Does this story sound like your own? If so, you are not alone. Many others, including myself, have gone down this road. It feels dark and lonely, so it is comforting to know that one is not alone. However, a far greater comfort would be to find a way out. After all, no one wants to stay in this trough of disillusionment. And here is the good news: I believe there is a way out. Your struggles may lie in faulty beliefs and practices common in mainstream Christian churches today. The system itself may be the root of the problems you are experiencing, not something inherent in you. What a relief that would be! These problems are also identifiable and fixable, so you can move forward and grow again in faith.
I am not promising a panacea or claiming these faulty beliefs and practices are necessarily behind your personal struggle.
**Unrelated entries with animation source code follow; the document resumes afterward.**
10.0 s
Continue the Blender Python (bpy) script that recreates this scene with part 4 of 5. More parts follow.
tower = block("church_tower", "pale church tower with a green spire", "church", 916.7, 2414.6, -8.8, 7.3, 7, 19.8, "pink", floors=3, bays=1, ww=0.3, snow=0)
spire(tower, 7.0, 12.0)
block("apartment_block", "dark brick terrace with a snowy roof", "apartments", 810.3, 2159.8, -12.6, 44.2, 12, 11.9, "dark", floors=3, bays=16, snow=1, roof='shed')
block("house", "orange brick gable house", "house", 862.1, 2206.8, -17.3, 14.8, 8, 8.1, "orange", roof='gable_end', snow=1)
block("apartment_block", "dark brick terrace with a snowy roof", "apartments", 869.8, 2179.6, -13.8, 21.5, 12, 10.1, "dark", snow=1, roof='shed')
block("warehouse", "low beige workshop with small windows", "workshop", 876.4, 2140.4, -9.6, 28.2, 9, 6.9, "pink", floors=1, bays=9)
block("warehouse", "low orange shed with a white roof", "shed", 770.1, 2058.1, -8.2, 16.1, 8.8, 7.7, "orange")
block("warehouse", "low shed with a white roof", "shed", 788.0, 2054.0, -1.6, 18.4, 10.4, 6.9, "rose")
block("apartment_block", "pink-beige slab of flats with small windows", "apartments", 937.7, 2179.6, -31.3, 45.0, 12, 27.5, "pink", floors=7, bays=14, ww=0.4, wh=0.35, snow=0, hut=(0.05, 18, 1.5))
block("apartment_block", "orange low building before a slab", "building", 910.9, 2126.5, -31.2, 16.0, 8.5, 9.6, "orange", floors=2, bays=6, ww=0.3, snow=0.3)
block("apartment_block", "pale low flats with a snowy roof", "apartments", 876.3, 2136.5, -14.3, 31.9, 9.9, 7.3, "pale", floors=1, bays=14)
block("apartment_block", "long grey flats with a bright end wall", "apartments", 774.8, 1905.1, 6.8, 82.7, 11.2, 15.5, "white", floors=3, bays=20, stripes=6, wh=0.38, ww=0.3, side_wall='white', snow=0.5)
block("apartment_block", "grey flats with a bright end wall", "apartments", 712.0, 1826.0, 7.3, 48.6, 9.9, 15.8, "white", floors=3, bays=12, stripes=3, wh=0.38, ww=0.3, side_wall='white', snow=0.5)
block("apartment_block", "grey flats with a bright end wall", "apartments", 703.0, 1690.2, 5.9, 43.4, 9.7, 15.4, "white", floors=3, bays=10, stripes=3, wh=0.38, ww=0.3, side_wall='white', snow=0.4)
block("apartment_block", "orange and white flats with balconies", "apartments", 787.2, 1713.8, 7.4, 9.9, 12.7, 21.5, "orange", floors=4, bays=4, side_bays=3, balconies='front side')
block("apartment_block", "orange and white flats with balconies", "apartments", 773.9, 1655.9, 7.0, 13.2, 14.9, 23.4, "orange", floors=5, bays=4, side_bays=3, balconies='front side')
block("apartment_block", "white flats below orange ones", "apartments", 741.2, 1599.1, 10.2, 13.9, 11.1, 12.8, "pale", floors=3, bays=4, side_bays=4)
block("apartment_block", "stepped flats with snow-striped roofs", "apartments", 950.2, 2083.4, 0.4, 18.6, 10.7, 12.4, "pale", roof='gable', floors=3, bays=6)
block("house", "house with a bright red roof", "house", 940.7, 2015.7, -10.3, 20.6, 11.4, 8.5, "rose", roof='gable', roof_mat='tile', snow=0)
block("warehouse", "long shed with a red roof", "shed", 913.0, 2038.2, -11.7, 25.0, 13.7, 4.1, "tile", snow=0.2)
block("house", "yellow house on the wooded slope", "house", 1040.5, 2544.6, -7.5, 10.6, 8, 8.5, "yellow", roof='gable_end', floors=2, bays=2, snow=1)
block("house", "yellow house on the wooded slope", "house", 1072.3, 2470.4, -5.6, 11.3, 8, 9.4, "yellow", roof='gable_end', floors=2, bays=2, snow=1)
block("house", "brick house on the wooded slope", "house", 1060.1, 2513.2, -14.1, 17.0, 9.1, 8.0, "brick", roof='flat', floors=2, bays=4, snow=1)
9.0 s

That ultimately is a matter between you and the Lord. However, I do believe they are the root of the problem or at least a significant contributor for many people, which is the impetus behind this writing.
This blog is a message of hope. While it points out weaknesses, it does not stop there, as if criticism alone were sufficient. Its purpose is to offer solutions and encourage Christians toward greater faith, freedom and joy in their relationship with God. I write as one who is in the same boat, who has prayed, studied, and struggled for many years to live the faith more fully. The lessons written here are firstly personal because they are the output of that struggle. I pray they may be helpful to you as they are for me.